Questions of good corporate governance have been called into play. One front-page report in PNG’s National newspaper suggested that government papers supporting the setting up of the organisation has called for the payment of K200 million in fees to consultants that are involved.
This has been denied by Prime Minister Sir Michael Somare but other high officials are adamant that this is what the documentation shows and that these funds are not for the establishment of the government-owned corporation.
Another cause for concern is that a senior government minister and a top bureaucrat had made a secretive trip to New York for discussions with Italy’s ENI Group, which sources claim, has a connection with the Petromin concept.
Some have gone so far as to suggest that the idea has been floated that through its involvement with Petromin, ENI was being encouraged to make a possible bid for Oil Search, PNG’s largest locally based resources company and one of the most successful firmss in PNG's history.
It was suggested that this involved an elaborate scheme to set up a corporation along similar lines to the PNG Sustainable Program Ltd, the beneficiary of BHP Billiton's 52% stake in Ok Tedi, which now operates like a quasi-government entity in PNG.
Strictly speaking, PNGSDPL is answerable to no one, with board members that are partially appointed by BHP, but who nevertheless do not report back to the parent company.
Some inspiration was also taken from the previous corporate entity controlled by the PNG Government, Orogen Minerals, which held government equity stakes in mining and oil projects until it was privatised through a merger with Oil Search.
In retrospect, therefore, it appears that Petromin is being activated as Orogen Mark II, not for the purpose of undertaking an active role in the nation's mineral and oil activities but as a pure investment vehicle.
In such a situation, all Petromin would do is dilute potential returns the PNG Government is likely to enjoy from resource ventures in which it has equity.

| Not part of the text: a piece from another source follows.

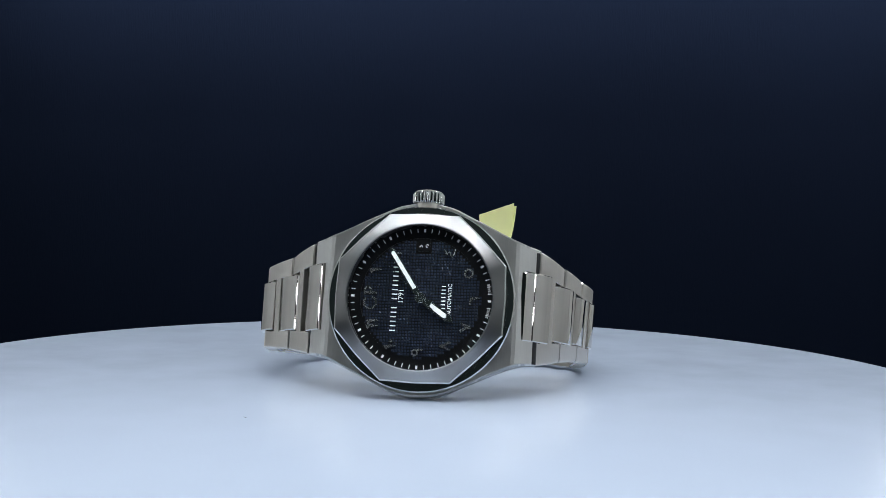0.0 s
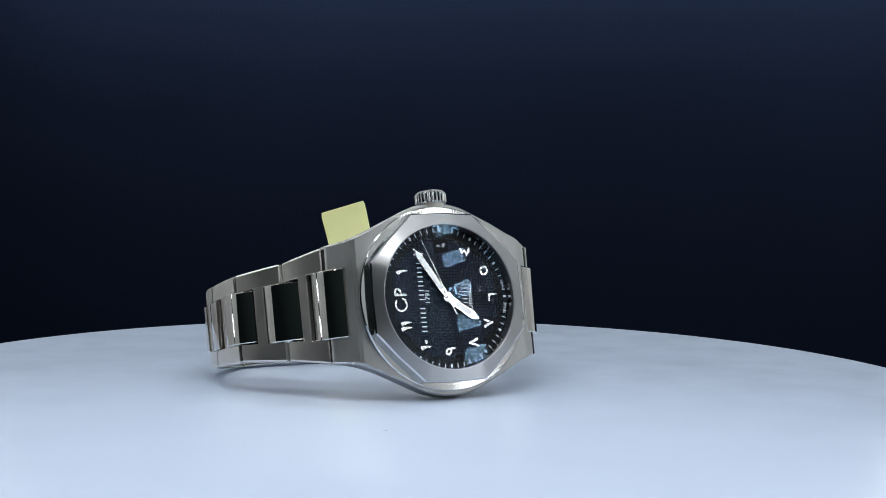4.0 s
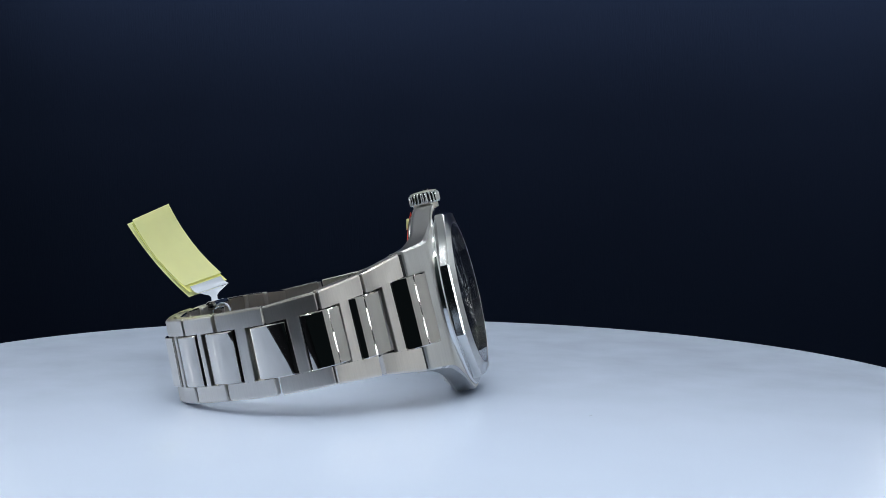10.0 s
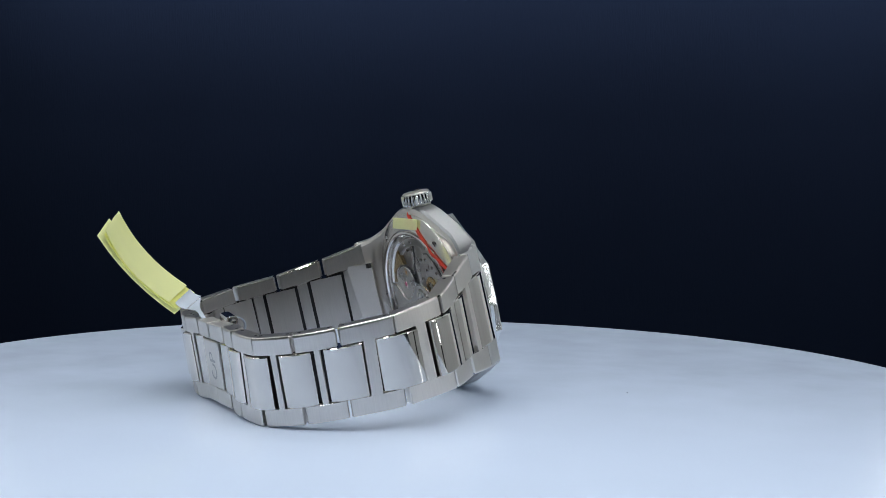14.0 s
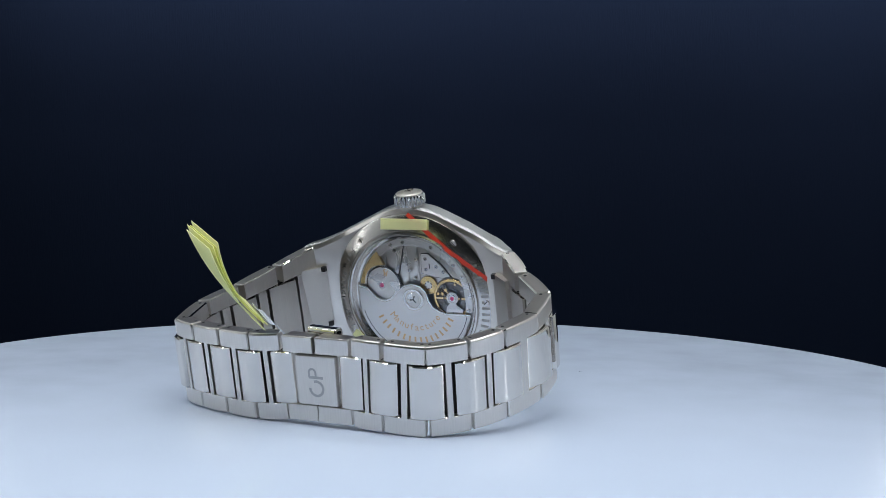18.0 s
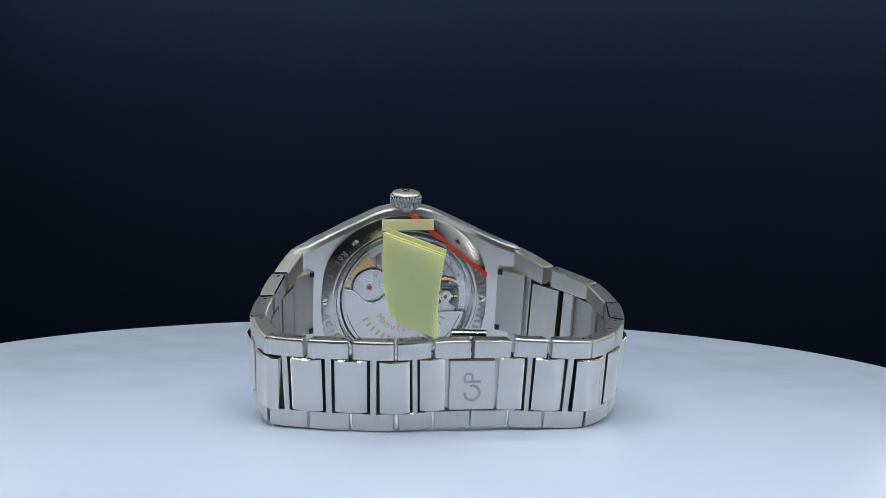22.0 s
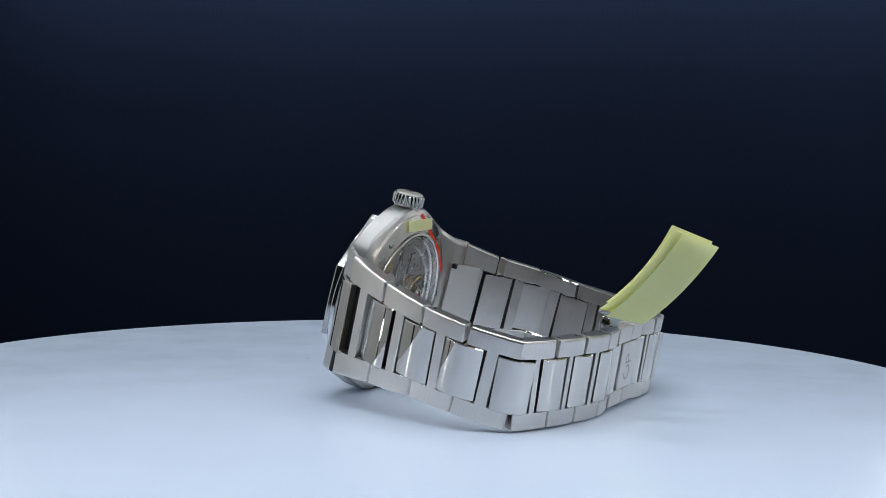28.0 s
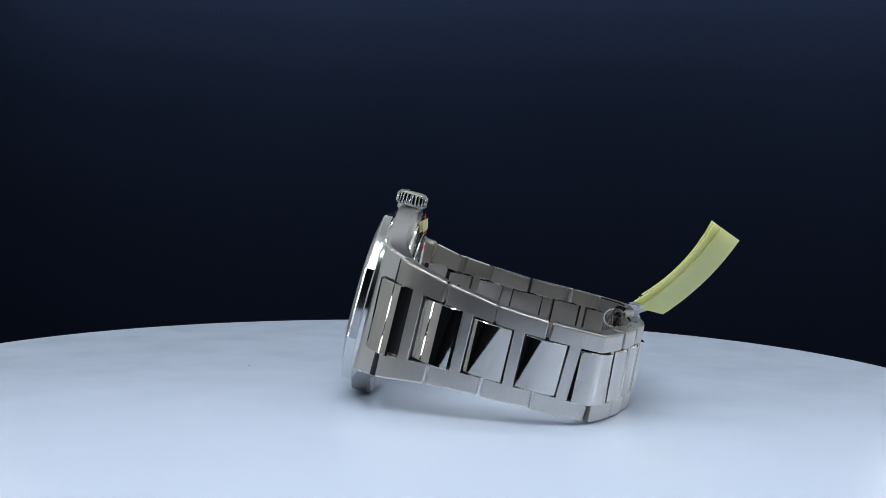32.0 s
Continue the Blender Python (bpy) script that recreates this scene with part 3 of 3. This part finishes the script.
def link(watch, a, b):
    m, length = link_frame(a, b)
    wa, wb = JOINTS[b][3], JOINTS[a][3]
    ends = (0.28 + 0.6 * (b == len(JOINTS) - 1), 0.28 + 0.6 * (a == 0))
    gap, full = ends[0], length - sum(ends)
    bm = bmesh.new()
    t, b, edge = 3.0, 0.25, 0.42

    def crest(f):
        return 0.3 * (1 - (2 * f - 1) ** 2)

    def half(side):
        rings = []
        for f, inset in ((0.0, b), (0.02, 0.0), (0.18, 0.0), (0.34, 0.0), (0.5, 0.0), (0.66, 0.0), (0.82, 0.0), (0.98, 0.0), (1.0, b)):
            x = gap + full * f
            w = wa + (wb - wa) * f
            y0, y1 = 0.30 * w + inset, 0.5 * w - inset
            top = crest(f) - inset
            low = -t + inset
            cut = 0.7 * (2 * f - 1) ** 7
            sec = ((y0 + b, low, 1), (y0, low + b, 1), (y0, top - 0.07, 0), (y0 + 0.07, top, 0), (y1 - edge, top, 0),
                   (y1 - 0.3 * edge, top - 0.3 * edge, 0), (y1, top - edge, 0), (y1, low + b, 1), (y1 - b, low, 1))
            rings.append([bm.verts.new((x - cut * k, side * y, z)) for y, z, k in sec])
        n = len(rings[0])
        for p, q in zip(rings, rings[1:]):
            for i in range(n):
                j = (i + 1) % n
                bm.faces.new((p[i], p[j], q[j], q[i]))
        bm.faces.new(rings[0])
        bm.faces.new(rings[-1][::-1])
    half(1)
    half(-1)
    wide = 0.11 if length > 9.5 else 0.075
    mid = length / 2
    wm = (wa + wb) / 2
    # the bar between the halves, flush with them
    rings = []
    for f in (0.5 - wide, 0.5 - wide + 0.012, 0.5, 0.5 + wide - 0.012, 0.5 + wide):
        x, y = gap + full * f, 0.30 * (wa + (wb - wa) * f) + 0.06
        z = crest(f) - 0.012 - (0.1 if abs(f - 0.5) > wide - 0.005 else 0.0)
        rings.append([bm.verts.new(v) for v in ((x, -y, -t + 0.1), (x, -y, z), (x, y, z), (x, y, -t + 0.1))])
    for p, q in zip(rings, rings[1:]):
        for i in range(4):
            j = (i + 1) % 4
            bm.faces.new((p[i], p[j], q[j], q[i]))
    bm.faces.new(rings[0])
    bm.faces.new(rings[-1][::-1])
    ob = part("link", bm, BRUSHED, watch, "", mm_pose(m), smooth=16, under=BRUSHED_IN, side=EDGE)
    for x in (1.5, length - 1.5):
        w = (wa if x < mid else wb) / 2
        pin = lathe([(0.05, 0), (0.32, 0), (0.32, 0.4), (0.05, 0.4)], 16, close=False)
        at = mm_pose(Matrix.Translation((x, w - 0.37, -1.7)) @ Matrix.Rotation(radians(-90), 4, "X"))
        part("pin", pin, SHADOW_METAL, ob, "", at)
    # added dark block, so the gaps between the pieces look shaded
    part("gap_shade", block(0.5, length - 0.5, -wm * 0.3, wm * 0.3, -1.6, -1.1), SHADE_AND_MARKS, ob, "dark block standing in for the shade between the link pieces", smooth=0)
    return ob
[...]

Funds would be needed for highly paid Petromin executives, who will have little or no role in adding value to the corporation.

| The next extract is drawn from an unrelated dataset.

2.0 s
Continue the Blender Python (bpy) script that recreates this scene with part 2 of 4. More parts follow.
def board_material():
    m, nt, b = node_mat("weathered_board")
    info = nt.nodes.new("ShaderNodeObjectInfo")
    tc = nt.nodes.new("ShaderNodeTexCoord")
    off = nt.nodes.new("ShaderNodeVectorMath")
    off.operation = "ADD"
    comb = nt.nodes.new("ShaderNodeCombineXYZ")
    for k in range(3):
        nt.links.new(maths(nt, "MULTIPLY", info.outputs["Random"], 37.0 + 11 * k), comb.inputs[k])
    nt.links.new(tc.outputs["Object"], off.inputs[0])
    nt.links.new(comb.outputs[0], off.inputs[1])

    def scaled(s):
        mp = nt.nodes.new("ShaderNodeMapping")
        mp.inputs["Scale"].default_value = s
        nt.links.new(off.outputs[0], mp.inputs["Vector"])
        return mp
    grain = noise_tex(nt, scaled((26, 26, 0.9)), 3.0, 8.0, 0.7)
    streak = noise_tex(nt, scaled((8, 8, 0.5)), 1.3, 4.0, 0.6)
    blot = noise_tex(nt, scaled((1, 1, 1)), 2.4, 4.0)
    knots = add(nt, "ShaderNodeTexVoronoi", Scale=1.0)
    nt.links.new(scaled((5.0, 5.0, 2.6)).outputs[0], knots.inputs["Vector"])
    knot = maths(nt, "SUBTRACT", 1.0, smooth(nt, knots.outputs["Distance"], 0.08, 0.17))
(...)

This is all very much in line with the common PNG cargo cult ethos.
At this stage, there is very little for Petromin to own especially since the plan to pipe natural gas to Australia has been abandoned, although it could gain equity into the Hides gas field and inherit the government's stake in Oil Search and Highlands Pacific.
At the moment, such equity is held by the Minerals Resources Development Corporation or by the Government's Independent Public Business Corporation, which has ownership of all state-owned enterprises.
The timing of Petromin does not make much sense on another score. When the government came to office in 2002, the mining and oil sectors were in dire straits, with expectations that much of both industries would virtually be wiped out by the middle of the next decade.
Since then there has been a massive turnaround in sentiment and exploration is taking place on many fronts, providing for a very healthy and robust future for the sector.
Instead of trying to focus on priority areas of agricultural and economic development, and in improvements to service delivery, it seems some PNG politicians and bureaucrats would still prefer grandiose corporate activities rather than core responsibilities.